Johnson: “There are so many things with running a business that you can’t predict, but Serena and I feel really lucky because we have each other,” Johnson said. “Serena and I are best friends and we are always having the best time at work. We feel really lucky because challenges feel lesser when you are passionate about what you are doing.”

Rebecca Flynn - Sweet Driver Chocolates

How did you get the idea for Sweet Driver Chocolates?
Flynn: “I used to own Obsession Chocolates, which has been closed down for almost 10 years. After they tore down the building for the confluence center, it was almost 5 years since I touched chocolate again. I started making chocolate again with my friend and we started selling it to Just Local food, and I rented a kitchen at Banbury to accommodate these creations. Eventually, we moved to Artisan Forge Studios and started Sweet Driver, and in these last 3 years we have grown tremendously.”
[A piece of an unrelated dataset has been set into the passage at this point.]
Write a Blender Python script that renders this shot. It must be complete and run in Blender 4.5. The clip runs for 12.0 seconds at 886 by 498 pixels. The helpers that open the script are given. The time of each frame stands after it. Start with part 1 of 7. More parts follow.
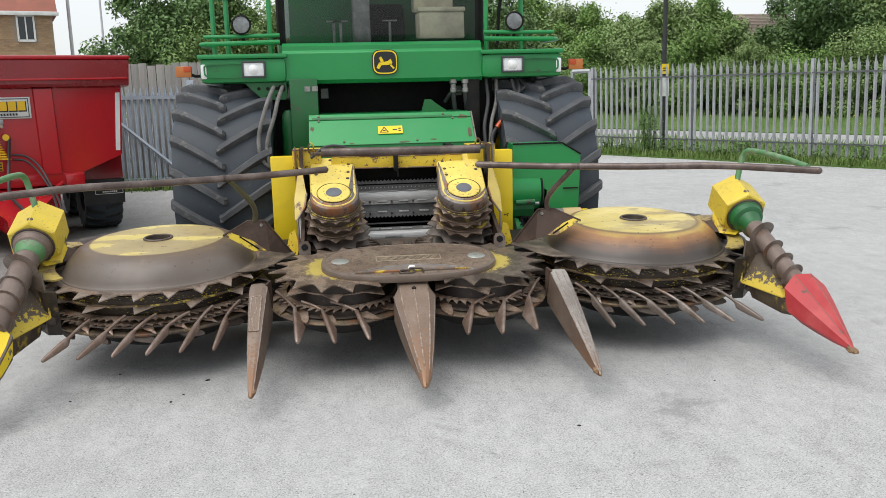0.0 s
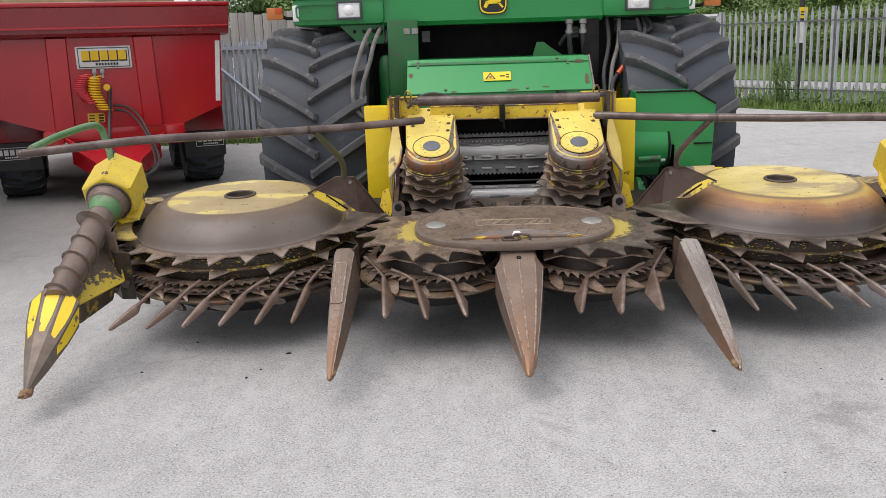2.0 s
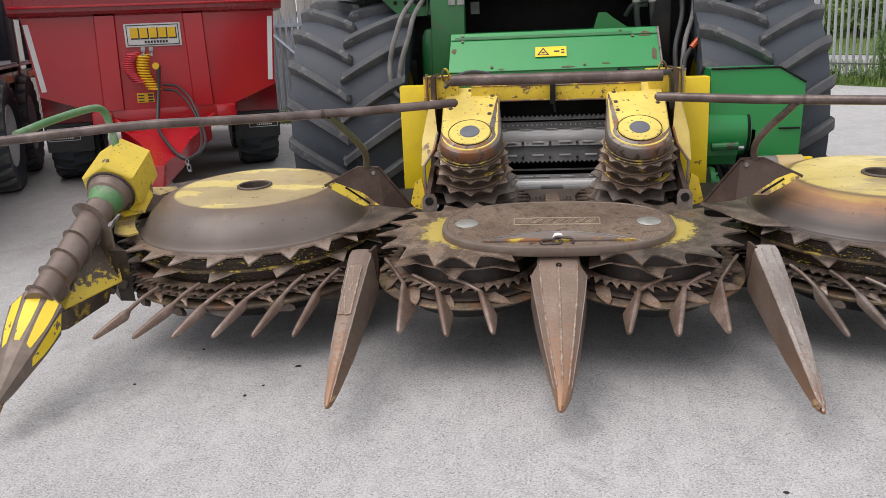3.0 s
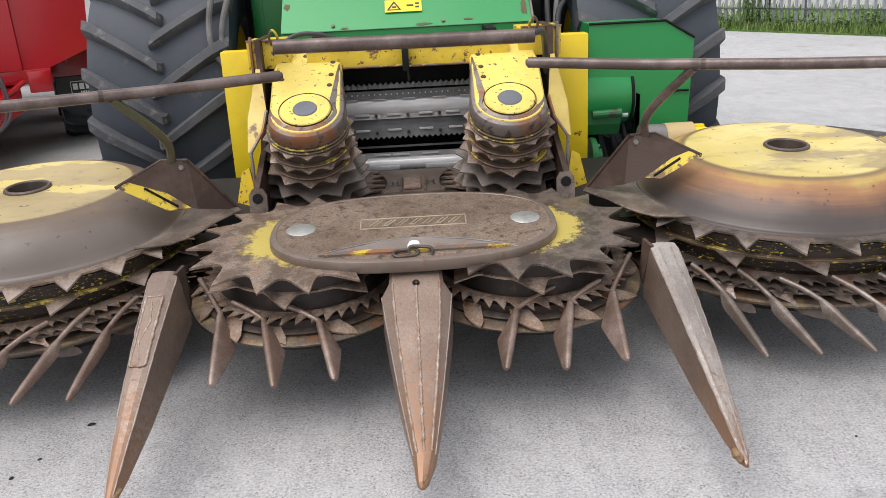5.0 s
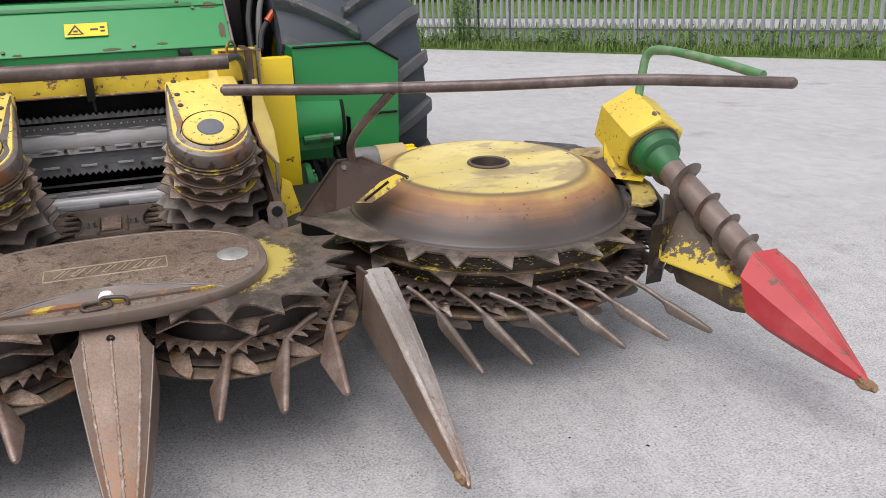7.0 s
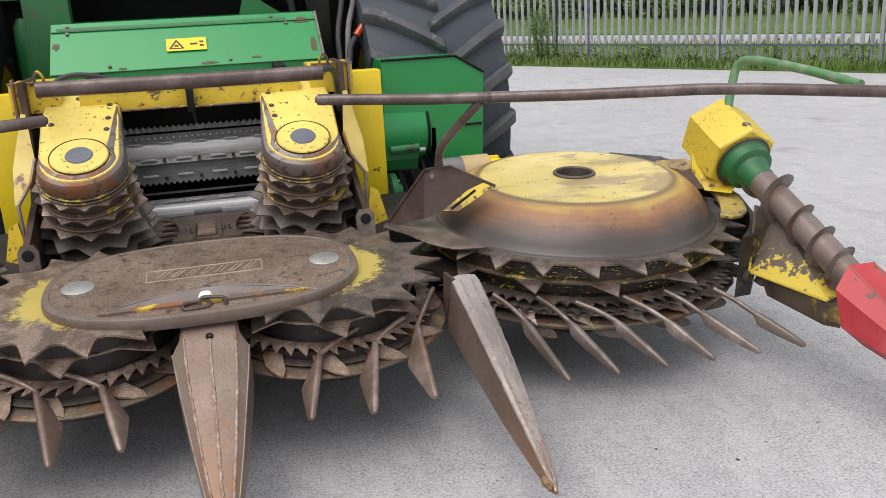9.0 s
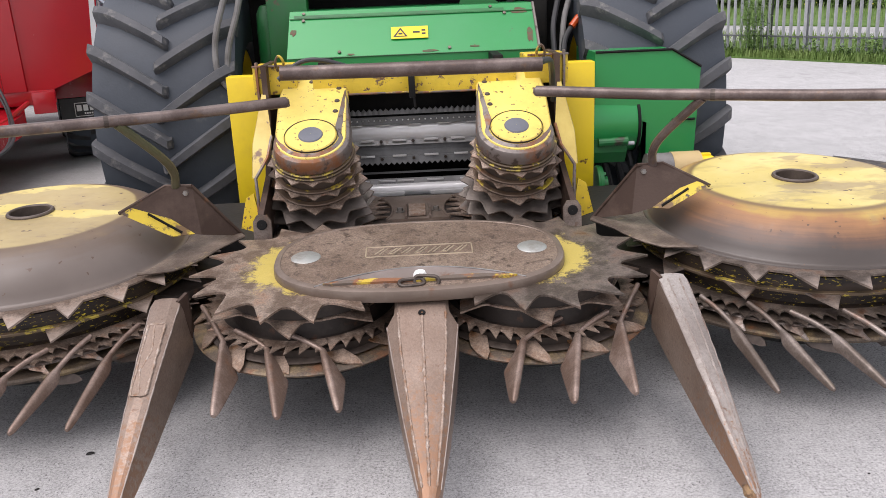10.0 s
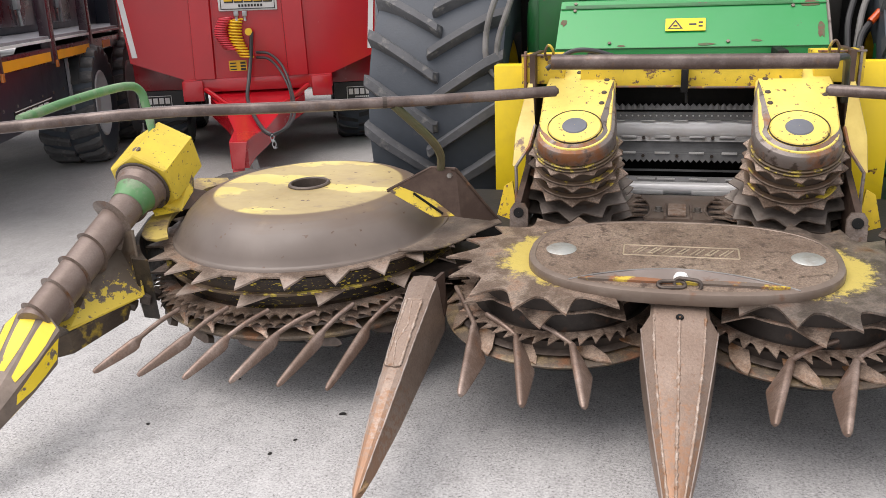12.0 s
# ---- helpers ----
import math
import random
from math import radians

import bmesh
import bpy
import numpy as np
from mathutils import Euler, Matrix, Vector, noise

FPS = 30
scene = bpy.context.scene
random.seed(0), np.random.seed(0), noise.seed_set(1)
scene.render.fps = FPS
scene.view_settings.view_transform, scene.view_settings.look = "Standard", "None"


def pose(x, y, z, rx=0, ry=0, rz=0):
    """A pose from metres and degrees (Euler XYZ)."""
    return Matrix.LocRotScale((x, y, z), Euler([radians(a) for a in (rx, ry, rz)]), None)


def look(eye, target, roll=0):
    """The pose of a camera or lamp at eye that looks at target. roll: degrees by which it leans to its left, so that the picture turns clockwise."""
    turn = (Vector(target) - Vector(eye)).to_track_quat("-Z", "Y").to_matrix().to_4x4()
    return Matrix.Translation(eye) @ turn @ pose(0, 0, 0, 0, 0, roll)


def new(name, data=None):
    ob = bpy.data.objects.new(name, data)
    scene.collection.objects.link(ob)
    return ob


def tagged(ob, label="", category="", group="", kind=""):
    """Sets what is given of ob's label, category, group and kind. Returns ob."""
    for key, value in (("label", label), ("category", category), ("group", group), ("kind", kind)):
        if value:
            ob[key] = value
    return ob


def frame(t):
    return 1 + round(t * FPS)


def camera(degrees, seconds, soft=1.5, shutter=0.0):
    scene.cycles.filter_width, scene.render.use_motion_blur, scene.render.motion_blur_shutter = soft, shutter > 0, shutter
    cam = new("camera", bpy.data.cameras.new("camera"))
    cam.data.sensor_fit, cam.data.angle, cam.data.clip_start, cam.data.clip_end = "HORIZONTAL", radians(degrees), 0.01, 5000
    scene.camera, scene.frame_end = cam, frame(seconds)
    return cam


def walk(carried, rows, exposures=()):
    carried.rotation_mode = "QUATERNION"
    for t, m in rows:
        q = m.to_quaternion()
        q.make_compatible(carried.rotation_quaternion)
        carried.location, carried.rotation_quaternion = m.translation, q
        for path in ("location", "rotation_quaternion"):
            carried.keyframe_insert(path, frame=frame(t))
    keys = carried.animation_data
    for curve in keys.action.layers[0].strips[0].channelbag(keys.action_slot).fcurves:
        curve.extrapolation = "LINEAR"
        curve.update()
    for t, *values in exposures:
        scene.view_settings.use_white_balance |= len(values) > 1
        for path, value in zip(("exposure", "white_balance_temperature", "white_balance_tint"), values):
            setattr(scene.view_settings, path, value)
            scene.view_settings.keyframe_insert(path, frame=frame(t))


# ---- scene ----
cam = camera(55.37, 12.0, soft=0.7)

PATH = [
    (0, look((-0.393, -4.204, 1.659), (-0.1621, -2.2533, 1.2856), -1.34)),
    (0.5, look((-0.375, -4.193, 1.653), (-0.1508, -2.2427, 1.2729), -1.19)),
    (1, look((-0.367, -4.095, 1.625), (-0.1984, -2.1483, 1.1979), -1.11)),
    (1.5, look((-0.367, -3.836, 1.613), (-0.2578, -1.8881, 1.1715), -1.69)),
    (2, look((-0.318, -3.570, 1.586), (-0.3492, -1.6271, 1.1132), -1.84)),
    (2.5, look((-0.189, -3.244, 1.581), (-0.3925, -1.3229, 1.0641), -2.05)),
    (2.7, look((-0.136, -3.122, 1.550), (-0.3602, -1.2017, 1.0384), -2.36)),
    (4.3, look((-0.016, -2.377, 1.548), (-0.2521, -0.4887, 0.9339), -2.52)),
    (4.5, look((-0.010, -2.300, 1.545), (-0.1838, -0.4100, 0.9138), -2.37)),
    (5, look((0.035, -2.121, 1.553), (0.0795, -0.2268, 0.9118), -2.92)),
    (5.5, look((0.078, -2.032, 1.552), (0.2735, -0.1463, 0.9158), -2.88)),
    (6, look((0.126, -2.019, 1.556), (0.4628, -0.1515, 0.9249), -2.45)),
    (6.5, look((0.163, -2.020, 1.544), (0.6375, -0.1786, 0.9229), -2.22)),
    (7, look((0.181, -2.017, 1.560), (0.8114, -0.2255, 0.9341), -2.12)),
    (7.2, look((0.188, -2.030, 1.589), (0.8620, -0.2578, 0.9512), -2.25)),
    (8.8, look((0.130, -2.045, 1.564), (0.6834, -0.2189, 0.9633), -2.52)),
    (9, look((0.116, -2.041, 1.537), (0.5888, -0.1863, 0.9570), -2.77)),
    (9.5, look((0.059, -2.049, 1.559), (0.3292, -0.1558, 0.9727), -2.44)),
    (10, look((0.015, -2.081, 1.568), (0.0621, -0.1710, 0.9766), -2.39)),
    (10.5, look((-0.020, -2.060, 1.547), (-0.1827, -0.1522, 0.9686), -1.98)),
    (11, look((-0.041, -2.048, 1.546), (-0.3361, -0.1550, 0.9717), -1.86)),
    (11.5, look((-0.057, -2.050, 1.547), (-0.4681, -0.1796, 0.9693), -1.91)),
    (12, look((-0.068, -2.049, 1.546), (-0.5680, -0.2015, 0.9639), -1.97)),
]
walk(cam, PATH, exposures=[
    (0, 0.58, 6620, 9), (1.2, 0.53, 6640, 13), (2.5, 0.5, 6780, 16), (4.5, 0.71, 6620, 14), (5.6, 0.76, 6620, 14), (6.3, 0.7, 6620, 14), (7, 0.58, 6620, 16),
    (9, 0.58, 6620, 14), (10, 0.81, 6640, 19), (10.5, 0.92, 6680, 19), (12, 0.94, 6850, 16)])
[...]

What motivates you to do the work you do?
Flynn: “The smiles when somebody eats something I make. When you eat our chocolate or some of our gelato or pastries, it’s the look that makes it worth it,” Flynn said. “Chocolate is one of those things that you can use to celebrate anything or cheer you up when you are sad.”

What does being a businesswoman mean to you?
Flynn: “I’ve had a career of being the only woman in certain areas and it seems to be a habit of mine. I used to run an aviation software company, and I was the only woman there for many years. I’m comfortable with myself and what I can do. I like managing people and it just comes naturally to me.”

What is your favorite thing about running a business?
Flynn: “Watching it grow and it becoming something to serve the community. I enjoy bringing the community together. I love watching people come into the restaurant and interact here. It’s taking something out of nothing and it making it grow. It’s almost as good as motherhood.”